A review by carracarmenchu
The Home Place: Memoirs of a Colored Man's Love Affair with Nature by J. Drew Lanham

emotional inspiring lighthearted medium-paced

4.25

This autobiography resembles the poetic, nature-worshipping style of Walt Whitman or Mary Oliver. However, there is a difference, the writer is a black person. And he is aware of that difference, of that feature he carries in a world of diversity:

My plumage is a kaleidoscopic rainbow of an eternal hope and the deepest blue of despair and darkness. All of these hues are me; I am, in the deepest sense, colored.
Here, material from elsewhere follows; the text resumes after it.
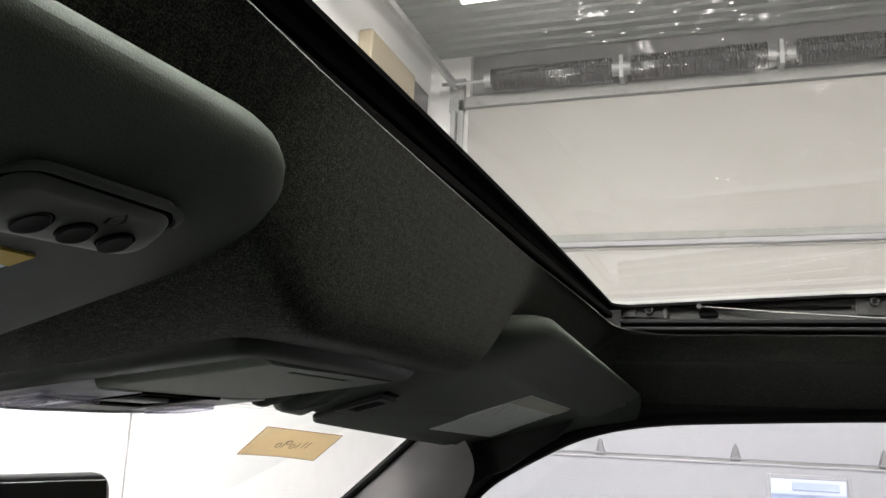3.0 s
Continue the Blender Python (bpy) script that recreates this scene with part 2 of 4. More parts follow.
def let_through(m, colour, share):
    """Thin card: part of the light behind it comes through."""
    n, ln = m.node_tree.nodes, m.node_tree.links
    tl, mx = n.new("ShaderNodeBsdfTranslucent"), n.new("ShaderNodeMixShader")
    tl.inputs[0].default_value = (*colour, 1)
    mx.inputs[0].default_value = share
    ln.new(n["Principled BSDF"].outputs[0], mx.inputs[1])
    ln.new(tl.outputs[0], mx.inputs[2])
    ln.new(mx.outputs[0], n["Material Output"].inputs[0])


let_through(M_NOTE, (0.86, 0.76, 0.58), 0.42)
M_NOTEEDGE = material("brown_card_edge", (0.22, 0.11, 0.05), 0.8, scale=120, vary=0.2)
M_PENCIL = material("faint_pen", (0.24, 0.17, 0.10), 0.8, scale=300, vary=0.2)
M_GLASS_ROOF = pane("roof_glass", (0.81, 0.80, 0.77), 0.08, dirt=1.0, dirt_scale=34)
M_GLASS_SIDE = pane("side_glass", (0.93, 0.94, 0.95), 0.05)
M_GLASS_REAR = pane("rear_privacy_glass", (0.23, 0.245, 0.23), 0.06)
M_GLASS_FRONT = pane("windshield_glass", (0.93, 0.95, 0.95), 0.05)
M_LENS = pane("clear_lens", (0.90, 0.89, 0.93), 0.16, dirt=0.12, dirt_scale=90)
M_CLEAR = pane("clear_plastic_edge", (0.80, 0.78, 0.86), 0.30)
M_MIRROR = material("mirror_silver", (0.85, 0.86, 0.86), 0.03, metal=1.0, scale=5, vary=0.02)
M_WALL = material("white_shop_wall", (0.88, 0.88, 0.87), 0.7, scale=9, vary=0.03, grain=0.1, grain_scale=60, stain=0.03)
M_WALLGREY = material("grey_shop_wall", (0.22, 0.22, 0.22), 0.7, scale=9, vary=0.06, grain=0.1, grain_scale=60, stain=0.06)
M_DOORSKIN = material("white_door_skin", (0.39, 0.39, 0.412), 0.45, scale=10, vary=0.03, grain=0.12, grain_scale=90, stain=0.04)
M_DOORTOP = material("cream_door_skin", (0.37, 0.358, 0.340), 0.5, scale=8, vary=0.03, grain=0.08, grain_scale=70, stain=0.02)
M_JOINT = material("grey_joint_seal", (0.30, 0.30, 0.29), 0.6, scale=30, vary=0.15, stain=0.2)
M_GALV = material("galvanised_steel", (0.42, 0.43, 0.43), 0.45, metal=0.7, scale=60, vary=0.25, stain=0.15)
M_HINGE = material("grey_hinge_steel", (0.23, 0.23, 0.235), 0.5, spec=0.4, metal=0.1, scale=60, vary=0.2)
M_SPRING = material("oiled_spring_steel", (0.016, 0.016, 0.017), 0.5, spec=0.3, metal=0.2, scale=80, vary=0.3)
M_CEIL = material("white_ribbed_sheet", (0.31, 0.328, 0.318), 0.45, scale=10, vary=0.05, stain=0.05)
M_CONCRETE = material("shop_concrete", (0.052, 0.051, 0.050), 0.55, scale=12, vary=0.15, grain=0.2, grain_scale=80, stain=0.2)
M_TAN = material("tan_plywood", (0.42, 0.36, 0.25), 0.7, scale=25, vary=0.12, stretch=(1, 6, 1))
M_DARK = material("dark_grey_metal", (0.05, 0.05, 0.05), 0.5, scale=40, vary=0.15)
M_TEAL = material("teal_cloth", (0.015, 0.12, 0.14), 0.8, scale=60, vary=0.2)
M_PINK = material("pale_pink_plastic", (0.55, 0.38, 0.36), 0.6, scale=60, vary=0.2)
M_SCREEN = material("blue_grey_plastic", (0.05, 0.06, 0.08), 0.35, scale=40, vary=0.2)
M_LED = lamp_material("led_bar", (1.0, 0.99, 0.97), LED)
M_FILL_REAR = lamp_material("rear_fill_bar", (1.0, 1.0, 0.98), FILL_REAR)
M_FILL_SIDE = lamp_material("side_fill_bar", (1.0, 0.97, 0.93), FILL_SIDE)
M_FILL_FRONT = lamp_material("front_fill_bar", (0.98, 0.99, 1.0), FILL_FRONT)
M_GLOW_BACKDROP = lamp_material("glow_backdrop", (0.80, 0.88, 1.0), 1.3)
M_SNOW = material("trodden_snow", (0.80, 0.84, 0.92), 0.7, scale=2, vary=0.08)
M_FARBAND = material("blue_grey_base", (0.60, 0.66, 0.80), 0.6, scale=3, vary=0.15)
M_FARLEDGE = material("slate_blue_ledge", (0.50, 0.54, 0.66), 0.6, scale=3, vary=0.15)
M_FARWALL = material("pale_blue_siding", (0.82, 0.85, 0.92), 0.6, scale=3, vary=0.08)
# Black parts, and black for the shade in gaps, recesses and wells.
M_VOID = material("black_plastic_and_shade", (0.0025, 0.0025, 0.0025), 0.95, scale=60, vary=0.2, spec=0.05)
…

Yet he is also aware of his right to belong to that place, to that country, to those forests. The difference, the actual difference about his white fellows is that he has to claim that right, fight for his place in that society, in that country, in his field of study - ornithology/ bird watching, a field dominated by middle-aged, middle-class white men - and that legitimate claim is based on his connection to nature. And that is what Lanham narrates in this memoir: how that connection develops throughout his life.

At the same time, he discovers the marvels of the natural surroundings, the history of his family, and his skin; he learns about kindness and cruelty too, but exactly this connection with nature, this sense of wonder keeps him optimistic:

But the land, in spite of its history, still holds hope for making good on the promises we thought it could, especially if we can reconnect to it.